287. Distinction du domicile politique et du domicile civil.- Le domicile est politique ou civil, suivant qu'il est relatif à l'exercice des droits. politiques ou des droits civils. Le domicile politique est en dehors de la sphère du droit civil comme les droits auxquels il s'applique. Et c'est sans doute ce qu'a voulu dire l'article 102, lorsqu'il déclare que « le domicile de tout Français, quant à l'exercice de ses droits civils, est au lieu où il a son principal établissement. » Ces mots quant à l'exercice de ses droits civils signifient que le domicile dont la loi va nous parler est le domicile envisagé au point de vue des droits civils, le domicile civil en un mot. C'est comme si l'article avait dit le domicile civil de tout Français est au lieu, etc. On aurait tort d'ailleurs de conclure de l'article 102 que les Français ne peuvent exercer leurs droits civils en général qu'au lieu où ils ont leur domicile civil. L'exercice de la plupart des droits civils est indépendant du domicile; ainsi on peut acheter, vendre, faire une donation, un testament ailleurs qu'au lieu de son domicile. C'est seulement par exception que certains droits civils ne peuvent être exercés qu'au domicile, ainsi qu'on le verra tout à l'heure.

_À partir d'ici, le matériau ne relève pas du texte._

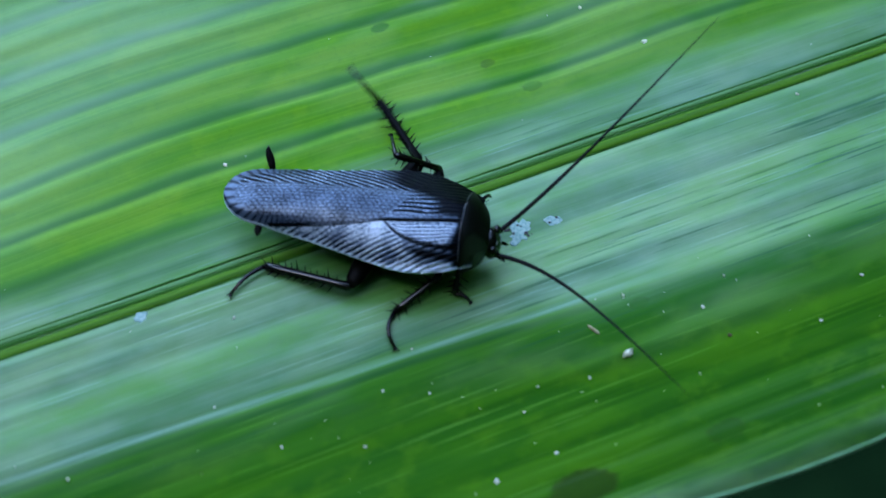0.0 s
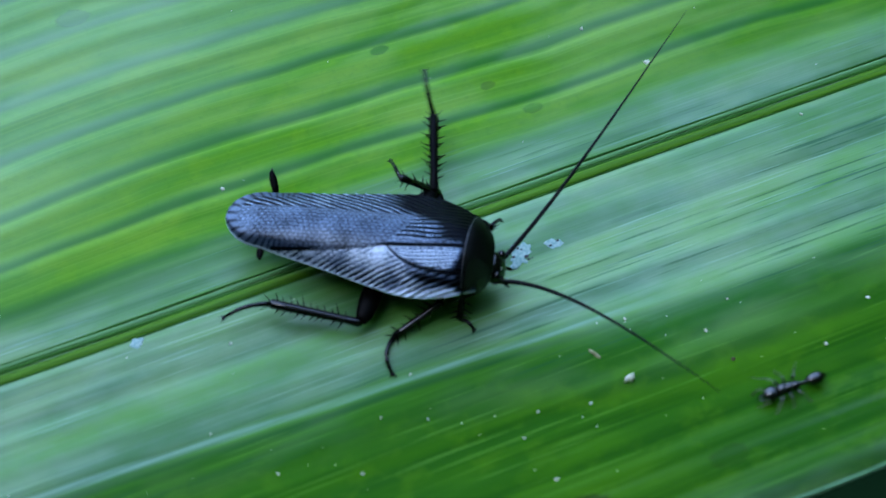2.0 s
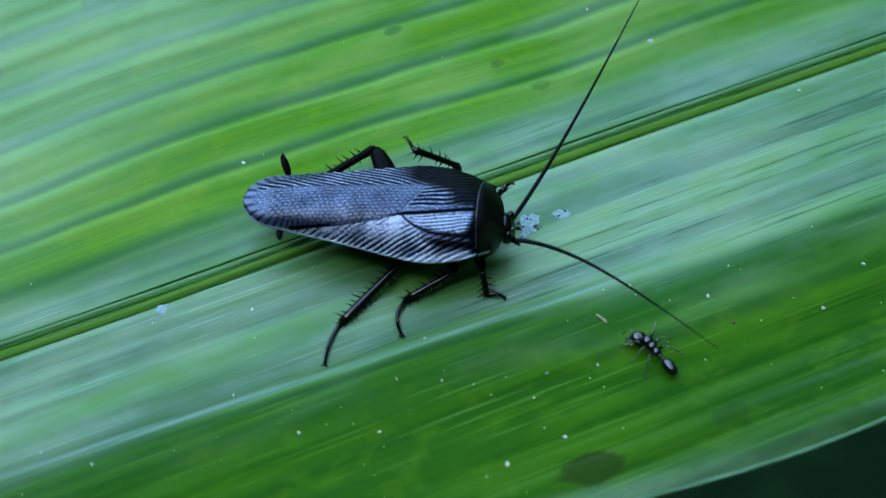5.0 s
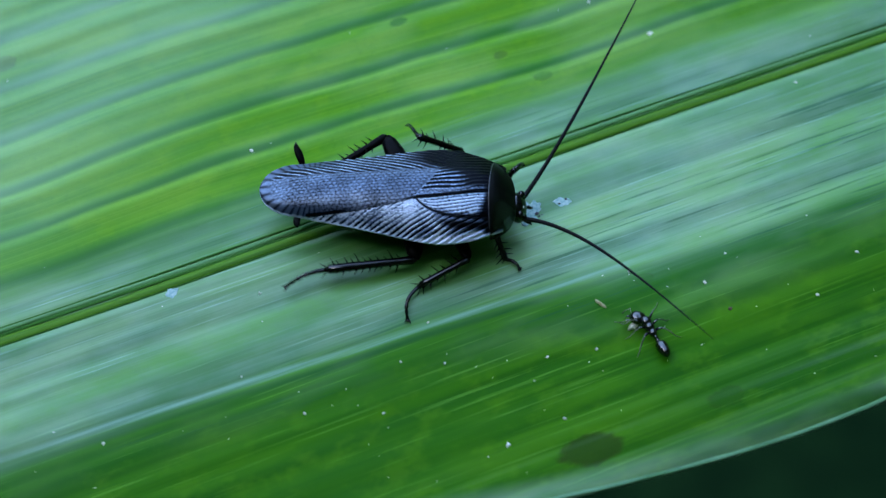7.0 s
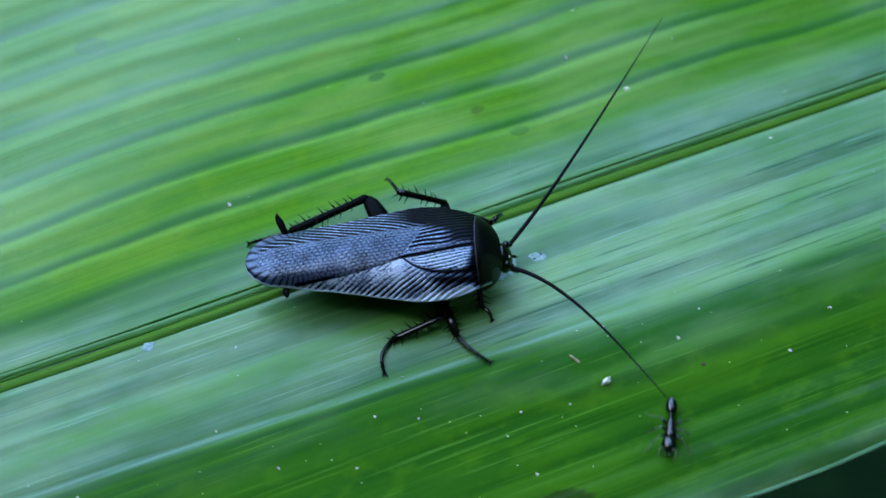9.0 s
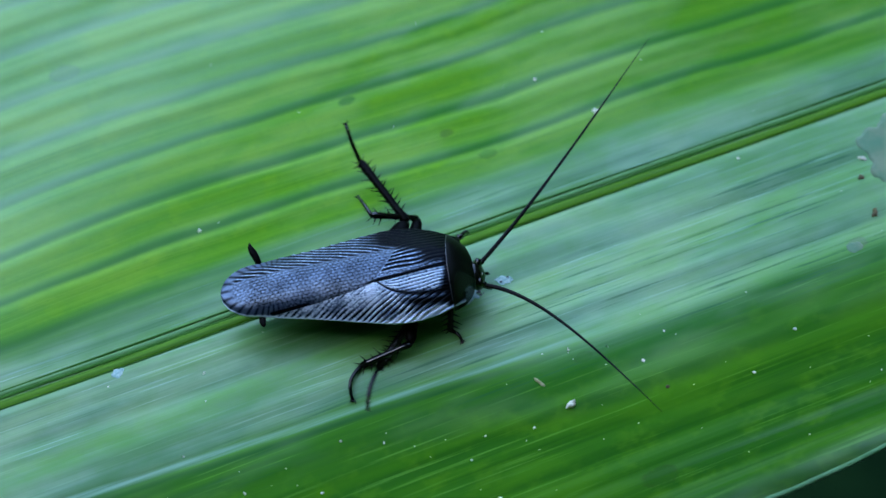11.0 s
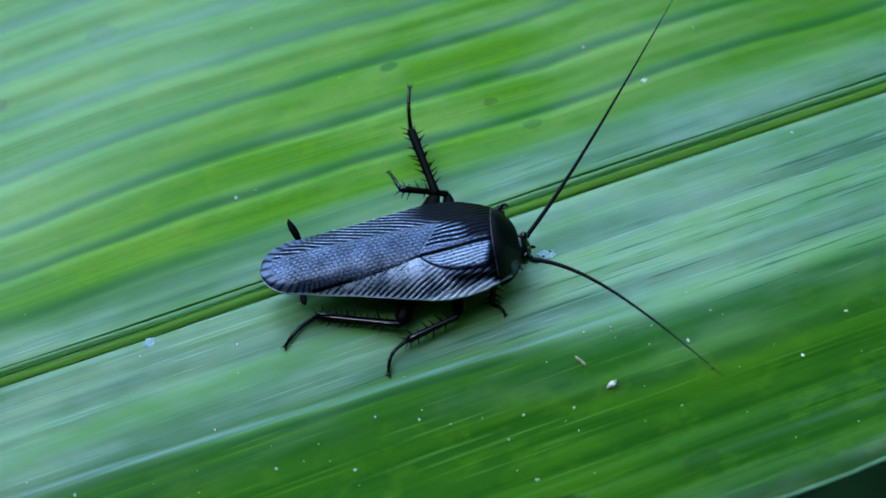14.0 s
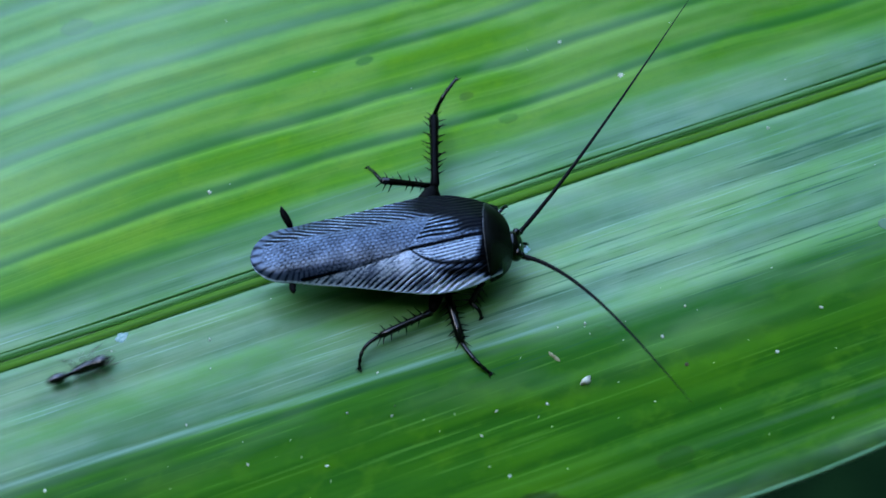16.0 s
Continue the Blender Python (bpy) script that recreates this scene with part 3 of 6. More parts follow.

Nous laisserons de côté tout ce qui est relatif au domicile politique dont le Code civil ne s'occupe pas.

288. L'infinie variété des lois qui régissaient la France avant 1789 donnait un intérêt capital à la question de savoir où chacun était domicilié; car le domicile servait à déterminer pour chaque Français le statut personnel qui réglait son état et sa capacité, et le statut réel qui réglait la transmission de sa succession mobilière. En d'autres termes, tout Français était alors régi quant à son état et à sa capacité par la loi du lieu où il était domicilié ; cette même loi réglait aussi la transmission de sa succession mobilière. La détermination du domicile présentait à ce double point de vue un intérêt égal à celui que présente dans notre société actuelle la détermination de la nationalité.